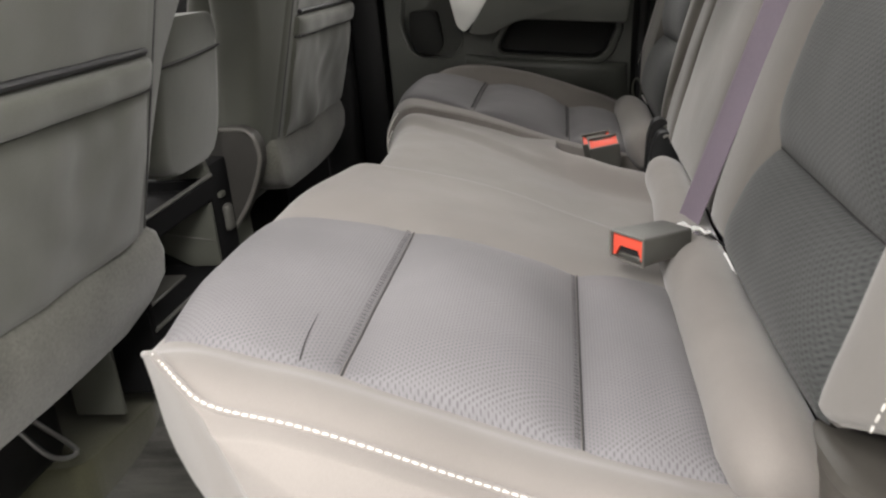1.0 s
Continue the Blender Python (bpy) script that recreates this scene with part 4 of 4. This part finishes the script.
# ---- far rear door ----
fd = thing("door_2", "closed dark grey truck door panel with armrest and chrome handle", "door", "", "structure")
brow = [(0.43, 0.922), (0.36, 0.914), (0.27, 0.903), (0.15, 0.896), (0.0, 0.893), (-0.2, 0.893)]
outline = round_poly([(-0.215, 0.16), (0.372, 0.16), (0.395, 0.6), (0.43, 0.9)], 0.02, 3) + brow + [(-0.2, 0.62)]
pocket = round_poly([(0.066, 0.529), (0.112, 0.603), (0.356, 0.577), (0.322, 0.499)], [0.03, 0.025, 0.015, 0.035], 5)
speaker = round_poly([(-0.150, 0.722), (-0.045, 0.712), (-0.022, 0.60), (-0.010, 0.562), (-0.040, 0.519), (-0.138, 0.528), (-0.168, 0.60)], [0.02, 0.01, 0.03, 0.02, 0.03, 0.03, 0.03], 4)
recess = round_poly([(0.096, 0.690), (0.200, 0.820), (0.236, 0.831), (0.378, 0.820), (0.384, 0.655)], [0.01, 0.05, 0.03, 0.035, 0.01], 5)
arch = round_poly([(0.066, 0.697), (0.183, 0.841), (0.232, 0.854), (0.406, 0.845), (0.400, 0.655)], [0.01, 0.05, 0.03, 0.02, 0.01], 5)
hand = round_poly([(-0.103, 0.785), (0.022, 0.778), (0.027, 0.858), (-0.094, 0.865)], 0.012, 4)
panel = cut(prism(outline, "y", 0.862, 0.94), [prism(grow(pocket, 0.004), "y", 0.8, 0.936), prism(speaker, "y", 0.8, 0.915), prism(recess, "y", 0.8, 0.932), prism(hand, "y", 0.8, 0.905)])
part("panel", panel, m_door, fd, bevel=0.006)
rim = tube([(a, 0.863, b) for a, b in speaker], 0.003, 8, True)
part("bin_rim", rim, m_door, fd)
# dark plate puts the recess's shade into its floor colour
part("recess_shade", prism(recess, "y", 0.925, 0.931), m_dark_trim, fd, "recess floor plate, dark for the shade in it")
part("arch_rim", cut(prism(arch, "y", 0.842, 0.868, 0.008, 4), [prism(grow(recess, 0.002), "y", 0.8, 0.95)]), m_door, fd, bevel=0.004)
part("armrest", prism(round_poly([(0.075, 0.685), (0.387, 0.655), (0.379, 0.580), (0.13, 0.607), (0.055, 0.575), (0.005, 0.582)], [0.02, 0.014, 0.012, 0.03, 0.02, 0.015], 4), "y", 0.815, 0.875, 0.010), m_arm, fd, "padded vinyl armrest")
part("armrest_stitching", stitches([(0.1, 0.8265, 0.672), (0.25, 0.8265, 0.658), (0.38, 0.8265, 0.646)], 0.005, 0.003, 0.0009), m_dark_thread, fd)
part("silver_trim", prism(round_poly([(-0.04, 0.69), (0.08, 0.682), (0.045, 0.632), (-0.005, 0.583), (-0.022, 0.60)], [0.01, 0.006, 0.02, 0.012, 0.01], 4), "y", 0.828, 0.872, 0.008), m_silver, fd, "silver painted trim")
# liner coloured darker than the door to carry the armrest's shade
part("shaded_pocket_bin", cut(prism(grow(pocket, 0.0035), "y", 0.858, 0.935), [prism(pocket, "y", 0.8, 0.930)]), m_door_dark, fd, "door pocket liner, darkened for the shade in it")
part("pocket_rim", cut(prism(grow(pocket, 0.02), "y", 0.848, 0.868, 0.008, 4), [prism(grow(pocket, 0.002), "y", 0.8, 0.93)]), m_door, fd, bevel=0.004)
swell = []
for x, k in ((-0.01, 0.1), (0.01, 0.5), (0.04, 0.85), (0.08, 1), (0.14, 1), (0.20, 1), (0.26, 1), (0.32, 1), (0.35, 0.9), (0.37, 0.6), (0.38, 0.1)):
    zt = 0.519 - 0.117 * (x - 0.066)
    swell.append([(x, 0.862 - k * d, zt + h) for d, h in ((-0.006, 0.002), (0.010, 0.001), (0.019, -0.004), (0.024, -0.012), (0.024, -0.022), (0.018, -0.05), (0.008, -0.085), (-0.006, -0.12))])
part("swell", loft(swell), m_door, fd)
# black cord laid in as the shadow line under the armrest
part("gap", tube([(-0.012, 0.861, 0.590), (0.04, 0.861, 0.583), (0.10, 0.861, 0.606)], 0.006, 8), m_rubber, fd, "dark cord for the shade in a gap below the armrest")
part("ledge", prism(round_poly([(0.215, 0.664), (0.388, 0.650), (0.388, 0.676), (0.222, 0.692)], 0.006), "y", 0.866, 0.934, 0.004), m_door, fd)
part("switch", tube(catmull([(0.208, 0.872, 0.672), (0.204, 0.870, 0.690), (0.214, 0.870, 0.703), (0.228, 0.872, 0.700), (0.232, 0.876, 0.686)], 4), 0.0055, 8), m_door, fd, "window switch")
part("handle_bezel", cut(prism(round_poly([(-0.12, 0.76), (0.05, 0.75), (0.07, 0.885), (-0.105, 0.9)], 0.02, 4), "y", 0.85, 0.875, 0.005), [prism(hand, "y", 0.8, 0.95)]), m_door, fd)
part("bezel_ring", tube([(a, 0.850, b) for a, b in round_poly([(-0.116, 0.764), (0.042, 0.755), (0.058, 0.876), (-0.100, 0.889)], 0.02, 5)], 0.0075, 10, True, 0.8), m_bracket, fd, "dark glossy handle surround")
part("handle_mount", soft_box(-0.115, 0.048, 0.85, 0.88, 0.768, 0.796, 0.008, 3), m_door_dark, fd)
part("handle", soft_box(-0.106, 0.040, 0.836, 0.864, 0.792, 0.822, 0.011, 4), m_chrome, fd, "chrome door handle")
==
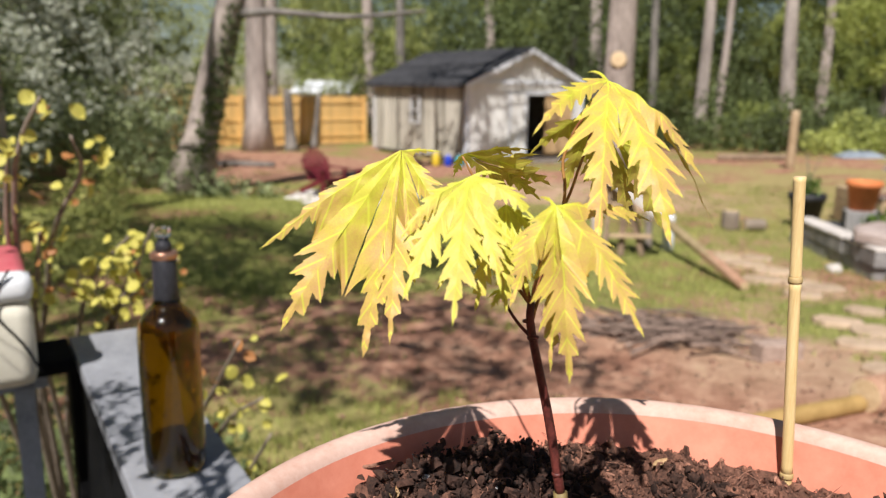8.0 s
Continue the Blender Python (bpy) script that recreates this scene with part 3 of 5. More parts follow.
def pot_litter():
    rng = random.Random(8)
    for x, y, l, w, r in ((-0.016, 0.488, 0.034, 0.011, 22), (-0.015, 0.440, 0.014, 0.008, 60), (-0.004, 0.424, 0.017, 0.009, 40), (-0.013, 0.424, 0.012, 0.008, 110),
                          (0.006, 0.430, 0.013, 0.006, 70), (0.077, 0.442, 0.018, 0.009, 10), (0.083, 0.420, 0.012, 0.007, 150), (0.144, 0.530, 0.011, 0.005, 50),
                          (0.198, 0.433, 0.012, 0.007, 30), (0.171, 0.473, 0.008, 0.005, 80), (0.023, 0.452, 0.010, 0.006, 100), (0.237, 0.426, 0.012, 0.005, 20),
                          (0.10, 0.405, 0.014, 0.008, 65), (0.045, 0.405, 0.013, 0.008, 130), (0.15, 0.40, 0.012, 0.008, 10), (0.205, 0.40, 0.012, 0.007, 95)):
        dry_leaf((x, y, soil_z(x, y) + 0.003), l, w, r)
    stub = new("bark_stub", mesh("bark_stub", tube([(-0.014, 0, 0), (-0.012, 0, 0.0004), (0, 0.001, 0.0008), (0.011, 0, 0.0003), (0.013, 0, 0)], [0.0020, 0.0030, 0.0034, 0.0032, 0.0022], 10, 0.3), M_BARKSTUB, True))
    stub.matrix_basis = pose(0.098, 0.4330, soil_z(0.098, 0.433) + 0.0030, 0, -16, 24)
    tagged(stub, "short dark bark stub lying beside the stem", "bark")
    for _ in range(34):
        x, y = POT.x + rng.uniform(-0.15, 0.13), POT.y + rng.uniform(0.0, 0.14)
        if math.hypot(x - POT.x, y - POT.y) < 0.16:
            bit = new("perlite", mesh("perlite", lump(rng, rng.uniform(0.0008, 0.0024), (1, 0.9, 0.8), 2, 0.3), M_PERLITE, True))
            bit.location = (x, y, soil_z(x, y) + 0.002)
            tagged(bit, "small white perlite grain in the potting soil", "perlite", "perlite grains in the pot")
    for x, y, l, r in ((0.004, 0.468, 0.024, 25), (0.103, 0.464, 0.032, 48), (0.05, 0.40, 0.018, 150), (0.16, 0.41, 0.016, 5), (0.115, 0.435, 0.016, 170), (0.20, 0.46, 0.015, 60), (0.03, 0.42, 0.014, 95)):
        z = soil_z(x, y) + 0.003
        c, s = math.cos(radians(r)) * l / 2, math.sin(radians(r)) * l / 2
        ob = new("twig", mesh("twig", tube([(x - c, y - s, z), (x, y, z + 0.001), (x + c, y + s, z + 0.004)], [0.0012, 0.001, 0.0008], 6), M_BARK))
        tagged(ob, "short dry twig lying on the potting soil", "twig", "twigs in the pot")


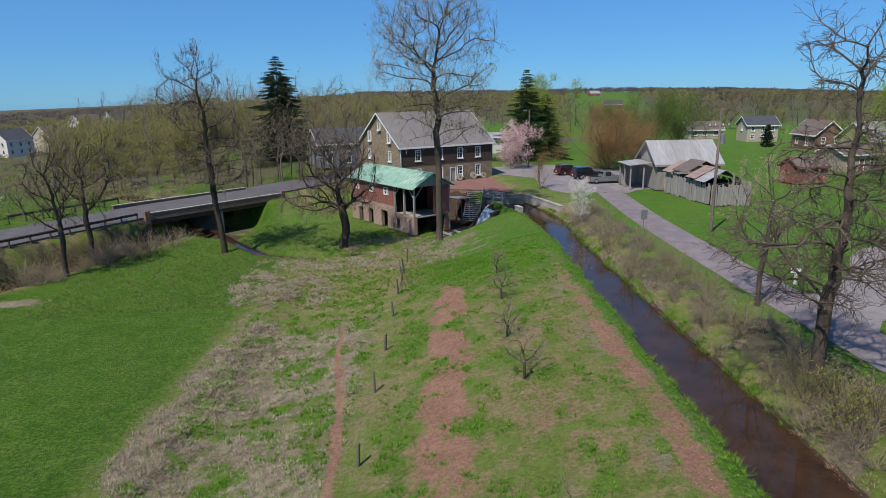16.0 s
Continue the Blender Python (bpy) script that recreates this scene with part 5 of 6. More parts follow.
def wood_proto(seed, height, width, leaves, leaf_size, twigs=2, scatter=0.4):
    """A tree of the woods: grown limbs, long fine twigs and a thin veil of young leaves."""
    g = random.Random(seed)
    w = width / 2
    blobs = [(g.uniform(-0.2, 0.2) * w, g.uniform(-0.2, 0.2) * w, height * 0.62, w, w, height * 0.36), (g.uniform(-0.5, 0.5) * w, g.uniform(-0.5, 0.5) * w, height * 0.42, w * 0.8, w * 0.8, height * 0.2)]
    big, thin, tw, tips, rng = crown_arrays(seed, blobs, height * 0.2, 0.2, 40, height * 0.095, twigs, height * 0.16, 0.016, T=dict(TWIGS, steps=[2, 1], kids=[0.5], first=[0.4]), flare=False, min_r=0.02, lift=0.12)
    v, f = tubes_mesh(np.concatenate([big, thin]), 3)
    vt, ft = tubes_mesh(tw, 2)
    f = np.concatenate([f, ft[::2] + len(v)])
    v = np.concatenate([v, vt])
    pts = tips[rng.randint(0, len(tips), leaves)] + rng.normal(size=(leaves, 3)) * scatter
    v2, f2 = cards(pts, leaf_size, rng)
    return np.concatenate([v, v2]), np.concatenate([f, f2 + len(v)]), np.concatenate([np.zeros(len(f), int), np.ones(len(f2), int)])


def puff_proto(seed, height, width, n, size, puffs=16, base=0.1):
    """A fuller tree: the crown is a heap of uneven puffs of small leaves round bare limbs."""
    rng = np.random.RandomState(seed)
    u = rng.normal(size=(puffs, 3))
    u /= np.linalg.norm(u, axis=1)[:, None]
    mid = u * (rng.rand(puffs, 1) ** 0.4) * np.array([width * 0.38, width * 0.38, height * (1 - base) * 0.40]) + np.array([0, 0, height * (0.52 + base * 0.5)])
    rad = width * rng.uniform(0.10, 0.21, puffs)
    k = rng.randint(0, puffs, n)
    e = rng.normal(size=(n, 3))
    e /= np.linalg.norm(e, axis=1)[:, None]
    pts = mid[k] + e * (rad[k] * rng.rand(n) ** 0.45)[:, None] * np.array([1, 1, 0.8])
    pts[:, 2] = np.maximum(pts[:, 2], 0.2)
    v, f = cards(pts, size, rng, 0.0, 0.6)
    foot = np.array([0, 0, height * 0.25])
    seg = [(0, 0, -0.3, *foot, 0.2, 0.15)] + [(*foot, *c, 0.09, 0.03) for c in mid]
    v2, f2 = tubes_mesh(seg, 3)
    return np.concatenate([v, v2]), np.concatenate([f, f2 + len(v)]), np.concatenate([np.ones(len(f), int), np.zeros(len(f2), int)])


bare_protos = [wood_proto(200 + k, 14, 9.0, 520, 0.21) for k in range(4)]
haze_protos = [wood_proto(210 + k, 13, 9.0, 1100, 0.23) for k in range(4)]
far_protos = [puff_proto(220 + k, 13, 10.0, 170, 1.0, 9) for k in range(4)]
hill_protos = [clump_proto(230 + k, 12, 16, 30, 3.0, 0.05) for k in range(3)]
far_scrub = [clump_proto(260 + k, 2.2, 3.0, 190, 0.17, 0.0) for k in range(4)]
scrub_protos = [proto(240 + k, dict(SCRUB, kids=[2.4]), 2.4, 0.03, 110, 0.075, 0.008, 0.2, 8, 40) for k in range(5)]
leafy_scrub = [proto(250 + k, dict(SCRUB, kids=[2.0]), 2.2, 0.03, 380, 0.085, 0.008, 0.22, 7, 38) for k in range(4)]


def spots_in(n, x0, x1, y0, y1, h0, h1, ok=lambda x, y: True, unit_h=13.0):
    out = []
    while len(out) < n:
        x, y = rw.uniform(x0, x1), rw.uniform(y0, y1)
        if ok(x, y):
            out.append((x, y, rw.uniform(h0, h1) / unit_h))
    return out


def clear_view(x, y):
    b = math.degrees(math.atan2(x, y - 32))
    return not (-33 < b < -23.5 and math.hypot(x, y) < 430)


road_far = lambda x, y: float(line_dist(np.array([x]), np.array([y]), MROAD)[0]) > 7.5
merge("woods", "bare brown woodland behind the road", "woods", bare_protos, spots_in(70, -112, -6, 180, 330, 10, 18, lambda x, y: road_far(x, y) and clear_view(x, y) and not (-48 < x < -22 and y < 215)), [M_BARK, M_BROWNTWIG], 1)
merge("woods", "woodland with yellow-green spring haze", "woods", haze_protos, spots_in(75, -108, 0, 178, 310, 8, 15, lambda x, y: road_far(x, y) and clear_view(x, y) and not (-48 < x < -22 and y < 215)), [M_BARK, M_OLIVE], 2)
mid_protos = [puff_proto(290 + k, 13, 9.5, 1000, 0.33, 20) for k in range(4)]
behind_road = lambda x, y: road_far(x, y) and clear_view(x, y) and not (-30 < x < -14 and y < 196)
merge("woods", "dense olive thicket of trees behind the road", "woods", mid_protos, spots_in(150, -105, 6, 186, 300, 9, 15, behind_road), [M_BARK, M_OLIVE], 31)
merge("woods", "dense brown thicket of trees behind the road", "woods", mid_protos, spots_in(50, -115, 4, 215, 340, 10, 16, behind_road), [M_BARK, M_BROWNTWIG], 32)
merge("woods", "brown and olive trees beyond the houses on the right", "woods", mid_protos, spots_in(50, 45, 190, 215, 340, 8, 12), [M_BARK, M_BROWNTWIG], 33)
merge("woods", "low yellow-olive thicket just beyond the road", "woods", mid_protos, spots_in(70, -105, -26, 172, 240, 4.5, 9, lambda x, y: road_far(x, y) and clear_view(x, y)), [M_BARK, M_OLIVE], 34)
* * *
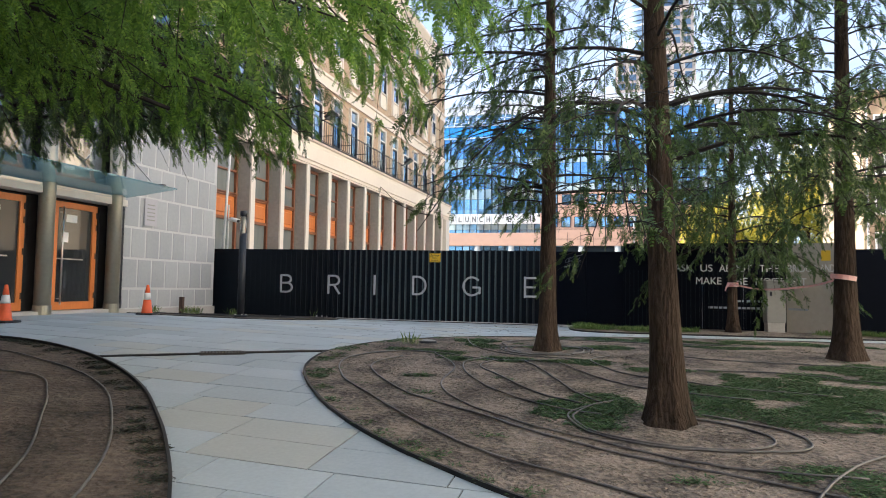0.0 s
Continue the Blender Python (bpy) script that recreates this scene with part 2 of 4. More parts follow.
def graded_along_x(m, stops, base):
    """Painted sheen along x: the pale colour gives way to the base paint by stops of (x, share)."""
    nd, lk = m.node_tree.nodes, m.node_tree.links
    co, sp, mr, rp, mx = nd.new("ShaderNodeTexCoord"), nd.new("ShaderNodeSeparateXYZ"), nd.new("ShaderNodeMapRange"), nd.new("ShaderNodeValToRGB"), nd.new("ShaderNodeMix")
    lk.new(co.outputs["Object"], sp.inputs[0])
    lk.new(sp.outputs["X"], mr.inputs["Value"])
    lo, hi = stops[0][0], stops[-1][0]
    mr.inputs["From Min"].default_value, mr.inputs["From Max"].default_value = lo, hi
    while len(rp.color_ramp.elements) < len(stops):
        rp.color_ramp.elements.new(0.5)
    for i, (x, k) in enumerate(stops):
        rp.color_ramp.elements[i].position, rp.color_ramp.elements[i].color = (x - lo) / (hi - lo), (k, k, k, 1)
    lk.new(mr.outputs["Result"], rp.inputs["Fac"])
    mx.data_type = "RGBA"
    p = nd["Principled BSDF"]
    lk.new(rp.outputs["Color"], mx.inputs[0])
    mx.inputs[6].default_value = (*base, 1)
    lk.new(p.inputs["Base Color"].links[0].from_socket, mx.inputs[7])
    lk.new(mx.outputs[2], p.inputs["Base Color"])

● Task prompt
Scan the entries above for the word "More" and collect each line holding it.

● Complete output
Continue the Blender Python (bpy) script that recreates this scene with part 3 of 5. More parts follow.
Continue the Blender Python (bpy) script that recreates this scene with part 5 of 6. More parts follow.
Continue the Blender Python (bpy) script that recreates this scene with part 2 of 4. More parts follow.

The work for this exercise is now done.